А я закрыл глаза. Вспомнил, как меня поразил командный состав нашей геофизической партии: начальник — Шпацерман Давид Айзикович, технический руководитель — Коган Леонид Захарьевич, старший инженер-геофизик — Трапер Борис Григорьевич, старший инженер-геолог — Рябовский Адольф Михайлович, инженер-геофизик — Розенбаум Альберт Яковлевич, инженер-интерпретатор — Зальцманович Сарра Соломоновна, да плюс жёны в камералке, как будто специально собрались. Я даже не на шутку испугался, что по всегдашней своей безалаберности заехал не туда, не в Кабаний, а в Биробиджан. Успокоило то, что в последнем, по слухам, евреев не больше 2 %, а здесь налицо все 100.

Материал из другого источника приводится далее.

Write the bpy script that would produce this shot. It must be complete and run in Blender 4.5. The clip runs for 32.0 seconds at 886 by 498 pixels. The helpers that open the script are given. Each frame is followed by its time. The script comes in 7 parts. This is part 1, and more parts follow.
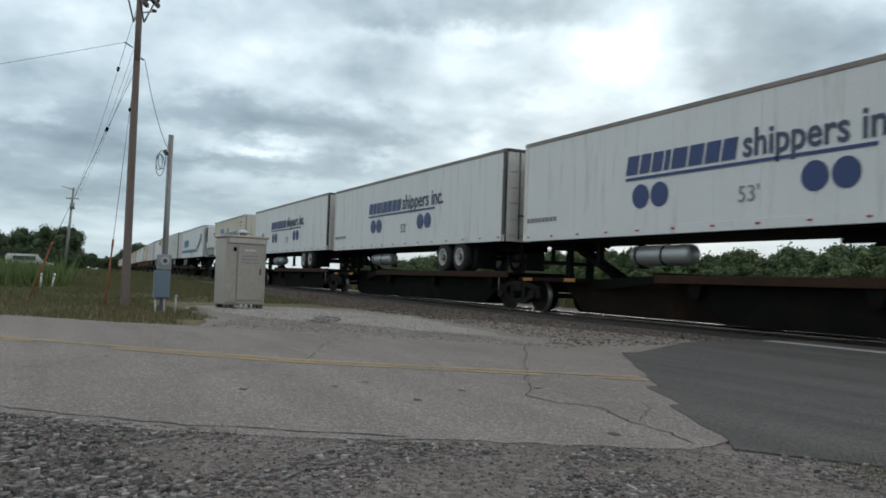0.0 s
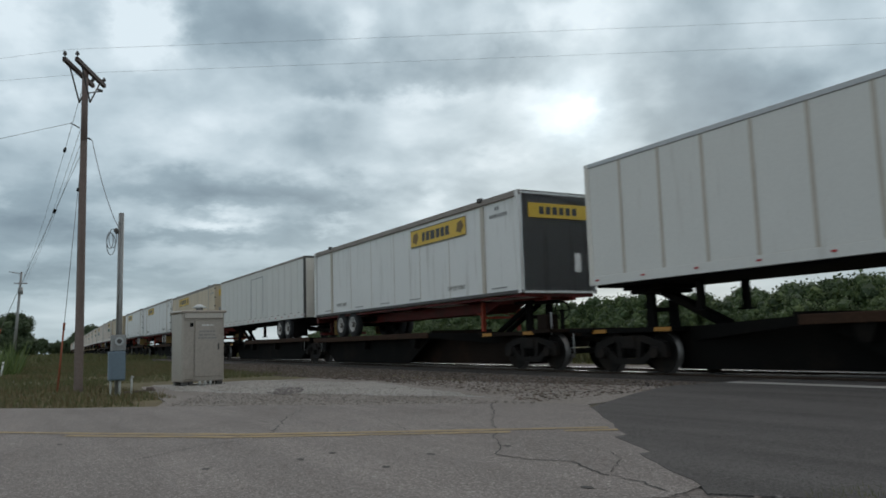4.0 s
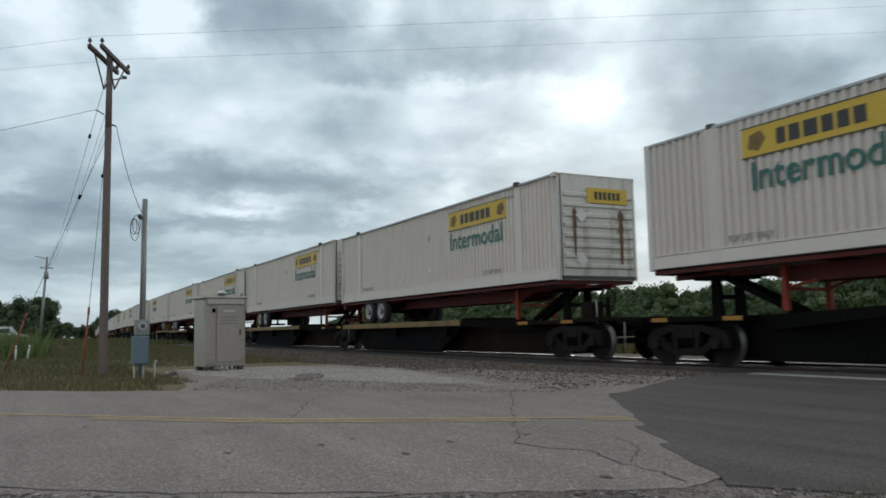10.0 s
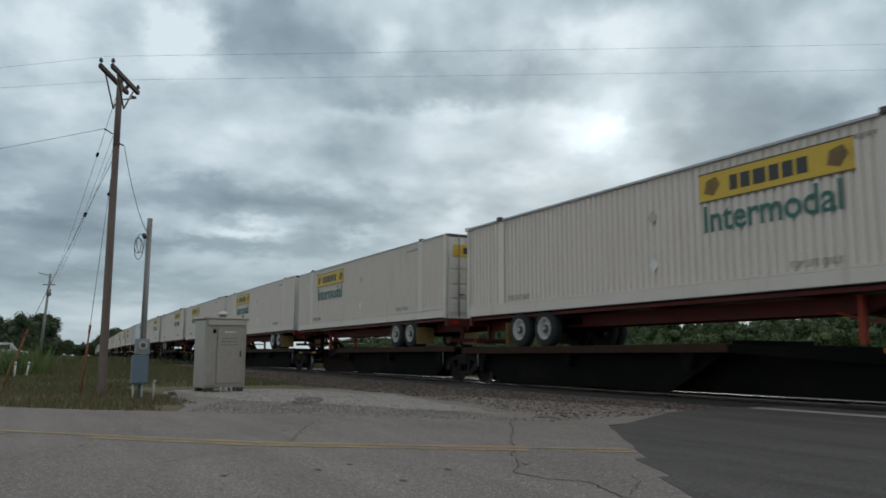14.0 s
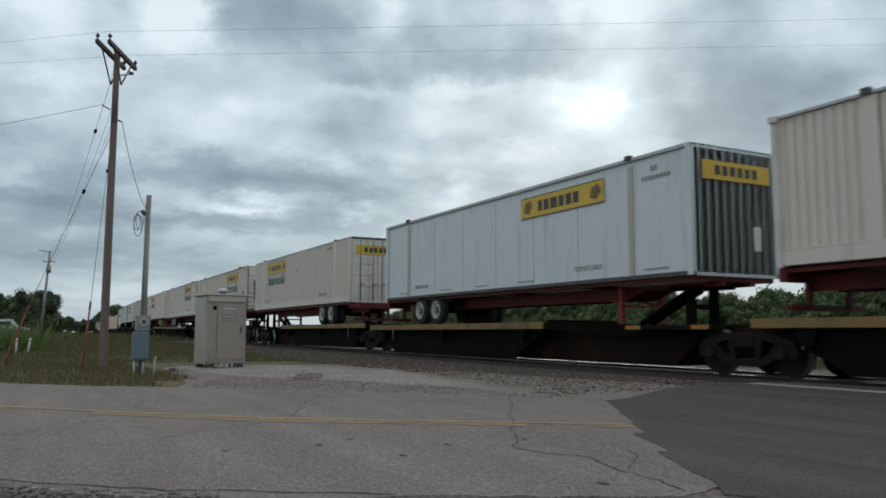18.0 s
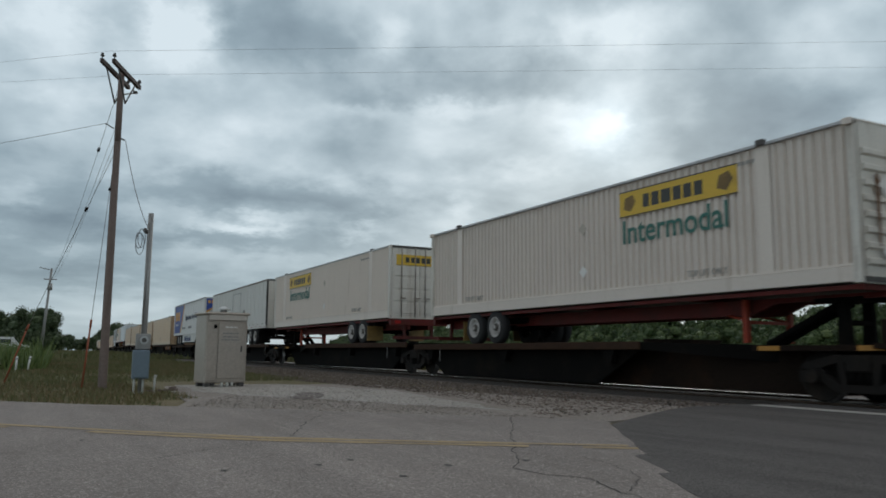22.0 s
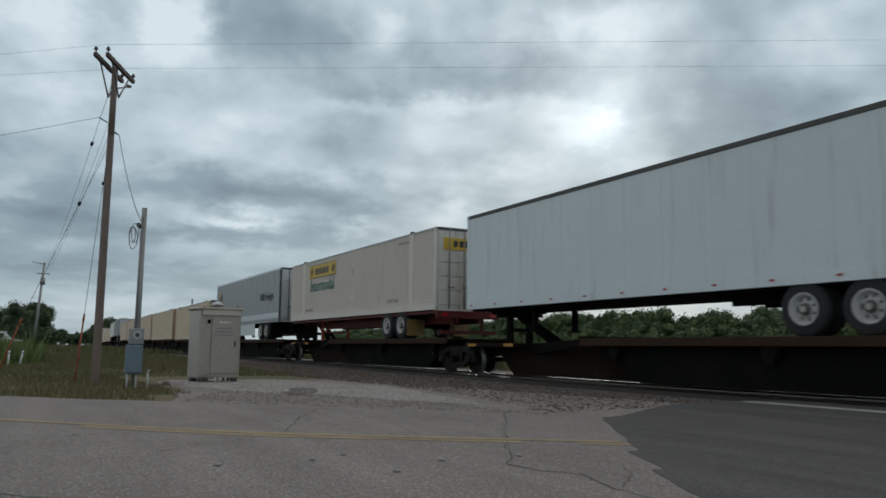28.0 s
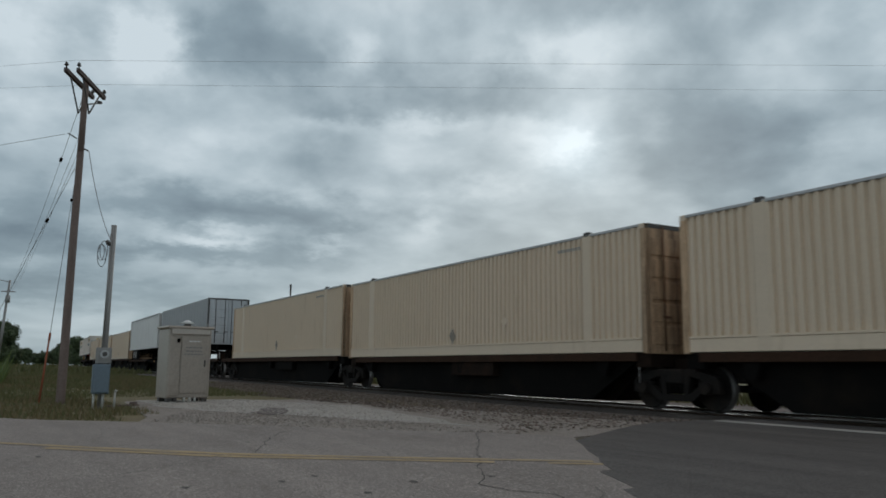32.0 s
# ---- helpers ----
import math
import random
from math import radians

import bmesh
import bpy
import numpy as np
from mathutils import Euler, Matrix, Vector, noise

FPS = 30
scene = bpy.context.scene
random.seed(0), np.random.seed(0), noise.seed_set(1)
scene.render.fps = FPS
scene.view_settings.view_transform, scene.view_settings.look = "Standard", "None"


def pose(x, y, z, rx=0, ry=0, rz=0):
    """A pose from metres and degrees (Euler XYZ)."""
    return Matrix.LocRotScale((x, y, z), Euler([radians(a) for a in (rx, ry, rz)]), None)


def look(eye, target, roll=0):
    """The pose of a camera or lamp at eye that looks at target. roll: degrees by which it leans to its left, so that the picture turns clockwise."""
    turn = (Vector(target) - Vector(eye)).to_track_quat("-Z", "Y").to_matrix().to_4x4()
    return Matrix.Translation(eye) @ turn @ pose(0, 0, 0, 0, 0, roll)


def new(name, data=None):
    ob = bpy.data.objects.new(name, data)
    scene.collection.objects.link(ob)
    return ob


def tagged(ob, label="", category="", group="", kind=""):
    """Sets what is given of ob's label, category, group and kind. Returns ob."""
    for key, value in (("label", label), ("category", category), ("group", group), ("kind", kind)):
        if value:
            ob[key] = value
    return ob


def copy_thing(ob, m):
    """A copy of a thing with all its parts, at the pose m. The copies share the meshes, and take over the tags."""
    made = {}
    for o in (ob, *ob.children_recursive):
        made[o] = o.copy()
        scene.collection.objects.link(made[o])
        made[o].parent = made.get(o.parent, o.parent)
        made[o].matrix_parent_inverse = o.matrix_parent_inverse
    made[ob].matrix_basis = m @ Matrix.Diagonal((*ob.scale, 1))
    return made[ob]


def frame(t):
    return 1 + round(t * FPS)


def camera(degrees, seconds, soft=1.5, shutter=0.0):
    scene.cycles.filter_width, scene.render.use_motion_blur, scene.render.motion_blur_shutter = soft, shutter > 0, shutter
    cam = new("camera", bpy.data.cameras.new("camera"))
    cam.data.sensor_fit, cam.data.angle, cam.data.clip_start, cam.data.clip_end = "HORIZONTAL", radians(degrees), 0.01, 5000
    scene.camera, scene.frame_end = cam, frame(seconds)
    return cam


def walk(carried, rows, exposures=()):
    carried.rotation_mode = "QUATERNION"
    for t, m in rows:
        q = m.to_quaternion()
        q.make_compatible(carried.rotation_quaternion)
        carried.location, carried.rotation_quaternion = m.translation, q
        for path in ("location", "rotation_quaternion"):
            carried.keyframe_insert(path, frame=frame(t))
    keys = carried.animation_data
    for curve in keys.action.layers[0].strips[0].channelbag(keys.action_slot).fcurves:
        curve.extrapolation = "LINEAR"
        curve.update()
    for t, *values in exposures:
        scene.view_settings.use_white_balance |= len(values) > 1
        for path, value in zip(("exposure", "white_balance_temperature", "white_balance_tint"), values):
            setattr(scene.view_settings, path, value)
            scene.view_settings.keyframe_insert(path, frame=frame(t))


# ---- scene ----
# ---------------------------------------------------------------- camera
# world: x along the track (the train runs towards +x), y across it, z up; the road surface is z = 0
EYE = (0.0, 0.0, 0.9)
PATH = [  # seconds, yaw, pitch, roll
(0.0, 63.36, 2.30, 1.95), (0.5, 61.80, 2.39, 1.06), (1.0, 62.50, 3.27, 0.58), (1.5, 61.18, 4.33, -0.24), (2.0, 60.44, 5.50, -0.53), (2.5, 60.90, 6.18, -1.89), (3.0, 59.99, 6.31, -2.09), (3.5, 59.89, 7.10, -2.36), (4.0, 60.36, 6.71, -1.78), (4.5, 61.21, 6.81, -0.58), (6.5, 60.26, 6.75, 0.16), (7.0, 59.64, 6.45, 0.69), (7.5, 60.33, 5.39, 1.05), (8.0, 60.88, 5.27, 1.20), (8.5, 60.96, 5.22, 0.49), (9.0, 61.43, 4.95, 0.44), (9.5, 62.19, 4.94, 0.01), (10.0, 61.87, 5.89, -1.17), (10.5, 61.05, 6.58, -1.82), (11.0, 61.11, 6.95, -1.92), (11.5, 60.59, 7.52, -1.10), (12.0, 60.75, 8.15, -1.77), (12.5, 61.77, 7.15, -1.96), (13.0, 62.42, 6.87, -1.37), (13.5, 62.97, 7.44, -0.79), (14.0, 62.08, 7.78, 0.20), (14.5, 61.54, 7.20, 0.36), (15.0, 61.26, 6.17, 0.98), (15.5, 62.99, 3.75, 0.91), (17.5, 62.52, 5.72, 0.70), (18.0, 62.04, 6.08, 0.14), (18.5, 61.71, 6.86, -0.16), (19.0, 61.82, 7.17, -0.15), (19.5, 62.10, 7.35, -0.07), (20.0, 62.32, 7.65, -0.08), (20.5, 62.01, 8.04, -0.10), (21.0, 61.88, 8.09, 0.09), (21.5, 62.19, 7.68, 0.35), (22.0, 62.15, 7.49, 0.41), (22.5, 61.61, 7.25, 0.46), (23.0, 61.19, 7.20, 0.60), (23.5, 60.92, 7.11, 0.46), (24.0, 60.76, 7.18, 0.57), (24.5, 60.80, 7.27, 0.54), (25.0, 60.93, 7.43, 0.20), (25.5, 61.10, 7.66, 0.10), (26.0, 61.10, 7.41, 0.75), (26.5, 61.90, 7.15, 0.53), (28.5, 61.49, 7.27, 0.71), (29.0, 60.55, 7.46, 0.28), (29.5, 60.39, 7.98, 0.08), (30.0, 60.66, 7.70, 0.50), (30.5, 60.55, 7.44, 0.29), (31.0, 60.34, 7.78, 0.14), (31.5, 60.01, 8.24, 0.32), (32.0, 59.78, 8.60, 0.59)]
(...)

Я даже расстроился, что сам не из них, и лихорадочно стал вспоминать генеалогию рода, но на нашем дереве, кроме сермяжных Иванов, Василиев, Митрофанов, Параний да Лукерий, ничего культурного не росло. Фамилии и то прадеды не могли выбрать поприличнее. Может, поменять, думал, на более благозвучную, чтобы была сродни фамилиям руководителей? Чем плоха, например, Лопухович? Нет, как-то не солидно, вроде как кто обругал. Тогда — Лопухман. Тоже нельзя: завидущие будут переводить как человек-лопух. Вот беда! Ну, деды, из вашего дерьма конфетки в обёртке не сделаешь! Не Лопухером же назваться? Так и не подобрав, остался при своей. Тем более, что они оказались очень хорошими, сочувствующими людьми. Поскольку я имел диплом инженера-геофизика, то меня сразу сделали старшим техником и отправили оператором в поле.
Там я до зимы осваивал электропрофилирование и метод естественного поля по мерзлоте и снегу, испуганно пытаясь доказать техруку, что качества не будет, что измерений попросту нет, но на все мои неубедительные, неквалифицированные мямли опытный специалист отвечал, что для выполнения плана нужна 1000 физических точек измерения, а потому — работай. Сжалившись, он дал мне наставника — Розенбаума. Тот, убедившись в первый день во всём, что я говорил, и в том, что научился измерять там, где измерения теоретически невозможны, смотался на второй день, оставив одного в тоске и сомнениях с замерзающими бичами, требующими ежедневно на бутылёк, насквозь промокшими проводами в заледеневшей матерчатой оболочке и допотопным прибором, который никак не хотел понять, что нужна 1000ф.т… Сжавшись от страха и отчаяния, износившись душой на десяток лет, я сделал им эту тысячу, не веря и в половину, и сразу сделался для всех своим, равноценно влившись в славный трудовой коллектив. Зимой к нам нагрянула долгожданная приёмная комиссия из соседней партии, заставив поволноваться меня до дрожи в коленках. Из-за этого ослабевшая коленка и не выдержала удара о скалу. Не просыхая, ревизоры вместе с нашим техруком не нашли, как ни старались в редкое просветлённое от водки время, крамолы в моих, очень нужных производству, 1000ф.т., уверив меня в том, что никакого брака и в помине не было. Во мне родился профессионал.